-- BEGIN --
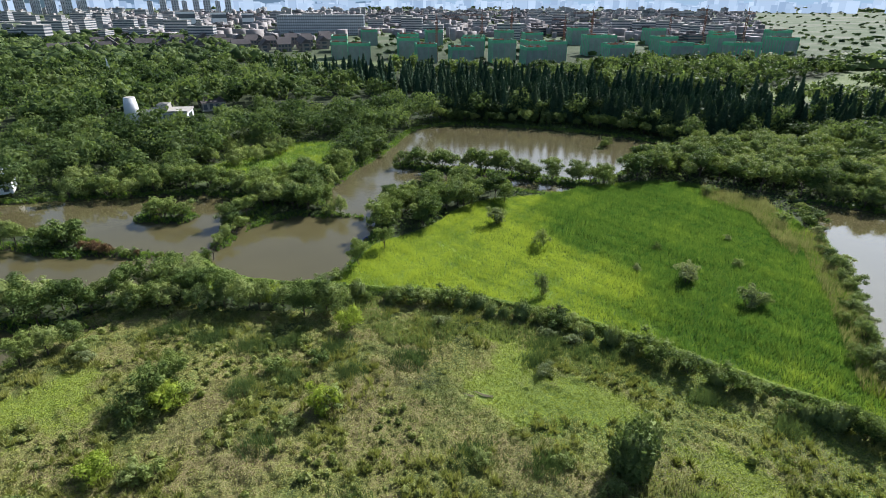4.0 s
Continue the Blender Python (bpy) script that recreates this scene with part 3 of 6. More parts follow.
WORDS = {"grove": ("leafy green broadleaf tree in a pond-side grove", "tree", "grove trees"),
         "broad": ("leafy green broadleaf tree on a wetland bank", "tree", "trees round the ponds"),
         "tall": ("tall dense green broadleaf tree by the park", "tree", "park trees"),
         "willow": ("pale yellow-green willow with drooping foliage", "tree", "willows round the ponds"),
         "shrub": ("dense dark green shrub in the wetland", "shrub", "shrubs of the wetland"),
         "pale": ("pale green willow shrub among the grass", "shrub", "willow shrubs"),
         "grey": ("grey-green sparse shrub in the meadow", "shrub", "meadow shrubs"),
         "lime": ("bright lime-green leafy shrub", "shrub", "lime-green shrubs"),
         "feather": ("feathery upright green shrub with a domed top", "shrub", "feathery shrubs"),
         "rust": ("rust-coloured shrub by the water", "shrub", "rusty shrubs"),
         "redwood": ("dark green narrow redwood beside the pond", "tree", "redwoods of the belt")}
used = set()
count = {}


def plant(kind, x, y, h, wide=1.0, label="", z=None):
    """One plant of a kind, h metres high, with its foot on the ground."""
    k = int(RNG.integers(len(SPECIES[kind])))
    src = SPECIES[kind][k]
    z = spot(x, y) if z is None else z
    s = h / SIZE[kind]
    m = pose(x, y, z - 0.05, 0, 0, float(RNG.uniform(0, 360)))
    if src not in used:
        used.add(src)
        src.matrix_basis = m @ Matrix.Diagonal((s, s, s, 1))
        ob = src
    else:
        ob = copy_thing(src, m)
        ob.scale = (s * wide, s * wide, s)
    w = WORDS[kind]
    tagged(ob, label or w[0], w[1], w[2])
    count[kind] = count.get(kind, 0) + 1
    return ob


def scatter(ring, gap, rng, jitter=0.42):
    """Loosely spaced spots inside a ring, on dry land."""
    p = np.array(ring)
    xs, ys = np.arange(p[:, 0].min(), p[:, 0].max(), gap), np.arange(p[:, 1].min(), p[:, 1].max(), gap * 0.87)
    X, Y = np.meshgrid(xs, ys)
    X = X + (np.arange(len(ys)) % 2)[:, None] * gap / 2
    x, y = X.ravel() + rng.uniform(-jitter, jitter, X.size) * gap, Y.ravel() + rng.uniform(-jitter, jitter, X.size) * gap
    ok = inside(x, y, ring) & (shore(x, y) > 0.4)
    return x[ok], y[ok]


def along(line, gap, spread, rng):
    """Loosely spaced spots along a line."""
    p = np.array(line, float)
    seg = np.hypot(*np.diff(p, axis=0).T)
    s = np.concatenate([[0], np.cumsum(seg)])
    u = np.arange(gap / 2, s[-1], gap) + rng.uniform(-0.35, 0.35, len(np.arange(gap / 2, s[-1], gap))) * gap
    return np.interp(u, s, p[:, 0]) + rng.uniform(-spread, spread, len(u)), np.interp(u, s, p[:, 1]) + rng.uniform(-spread, spread, len(u))


def grove(ring, gap, kinds, lo, hi, label=""):
    x, y = scatter(ring, gap, RNG)
    z = height(x, y)
    for a, b, c in zip(x, y, z):
        plant(kinds[int(RNG.integers(len(kinds)))], a, b, RNG.uniform(lo, hi), RNG.uniform(0.9, 1.2), label, c)


def hedge(line, gap, spread, kinds, lo, hi, label=""):
    x, y = along(line, gap, spread, RNG)
    d = shore(x, y)
    z = height(x, y, d)
    for a, b, c, w in zip(x, y, z, d):
        if w > 0.1:
            plant(kinds[int(RNG.integers(len(kinds)))], a, b, RNG.uniform(lo, hi), RNG.uniform(0.9, 1.25), label, c)


# groves of the wetland, outline by outline
ROW_BANK = [(-94, 126), (-84, 118), (-70, 110), (-58, 106.5), (-51, 108), (-46.5, 112), (-43, 105), (-38, 99.5), (-30, 95.5), (-22, 91.5), (-17, 84), (-24, 87),
            (-32, 91.5), (-42, 96), (-50, 100), (-58, 101), (-69, 102.5), (-80, 109)]
EAST_BANK = [(-8, 117), (-5.5, 127), (-2, 134), (4, 143), (10, 148.5), (18, 150), (27, 147), (34, 140.5), (38, 132), (32, 128.5), (25, 129), (17, 126), (8, 121), (0, 117)]
ISTHMUS = [(-13, 139), (-19, 140.5), (-25, 142.5), (-29, 148), (-31, 155), (-22, 160), (-14, 152), (-13, 145)]
BETWEEN = [(64, 134), (80, 141), (92, 147), (107, 144), (121, 157), (150, 150), (160, 112), (136, 84), (126, 88), (112, 103), (102, 112), (94, 122), (84, 129)]
NORTHWEST = [(-80, 174), (-50, 170), (-40, 165), (-32, 160), (-27, 154), (-13, 153), (-9, 161), (-2, 170), (8, 182), (18, 196), (10, 200), (3, 186), (-8, 174), (-22, 166), (-34, 171), (-48, 178), (-76, 188)]
grove(ROW_BANK, 3.7, ("broad", "willow", "willow", "broad"), 4.4, 7.4)
grove(EAST_BANK, 4.7, ("broad", "broad", "willow", "broad", "pale"), 3.6, 7.4)
grove(ISTHMUS, 4.0, ("broad", "broad", "broad", "willow"), 5.0, 7.8)
hedge([(18, 174), (27, 166.5), (41, 155), (50.5, 146), (59, 138), (68, 132)], 2.3, 2.2, ("broad", "shrub", "broad", "willow", "pale"), 3.0, 7.4)
hedge([(-57, 152), (-52, 150.5), (-47.5, 148.8)], 2.6, 1.8, ("broad", "shrub", "pale"), 3.4, 5.2)
hedge([(-100, 160), (-88, 150), (-77, 142.5), (-68, 136)], 2.4, 3.2, ("broad", "willow", "shrub"), 3.4, 6.0)
hedge([(-67, 134.5), (-61, 131), (-55, 127)], 1.8, 0.8, ("shrub", "pale", "rust", "grey"), 1.0, 1.8)
hedge([(-68, 135.5), (-62, 131.5)], 1.6, 1.0, ("rust",), 1.6, 2.3, "rust-coloured shrub on the reedy islet")
hedge([(-52.2, 126.4), (-49.6, 124.6), (-48, 123.7)], 1.4, 0.4, ("shrub", "pale"), 0.8, 1.3)
grove(BETWEEN, 5.6, ("grove", "tall", "willow", "grove"), 6.0, 9.0)
grove(NORTHWEST, 4.8, ("broad", "grove", "willow", "shrub"), 4.2, 7.2)
grove([(-42, 193), (-24, 187), (-12, 214), (-34, 226), (-52, 212)], 5.2, ("pale", "willow", "pale"), 3.2, 5.2, "pale feathery willow shrub in the green field")
hedge(offset_line(DYKE, -2.4)[10:], 2.2, 0.9, ("feather", "pale", "feather", "pale", "shrub"), 2.2, 4.2, "dense green shrub along the dyke")
hedge([(45, 37), (52, 47), (64, 58), (76, 69), (86, 80), (97, 93), (105, 104)], 2.5, 1.8, ("shrub", "pale", "grey", "pale"), 1.5, 3.6, "low shrub on the pond edge")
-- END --
INSTRUCTIONS TO FOLLOW: Lines containing the string "with" are to be selected and copied.

ANSWER TO THIS TASK:
Continue the Blender Python (bpy) script that recreates this scene with part 3 of 6. More parts follow.
         "willow": ("pale yellow-green willow with drooping foliage", "tree", "willows round the ponds"),
         "feather": ("feathery upright green shrub with a domed top", "shrub", "feathery shrubs"),
    """One plant of a kind, h metres high, with its foot on the ground."""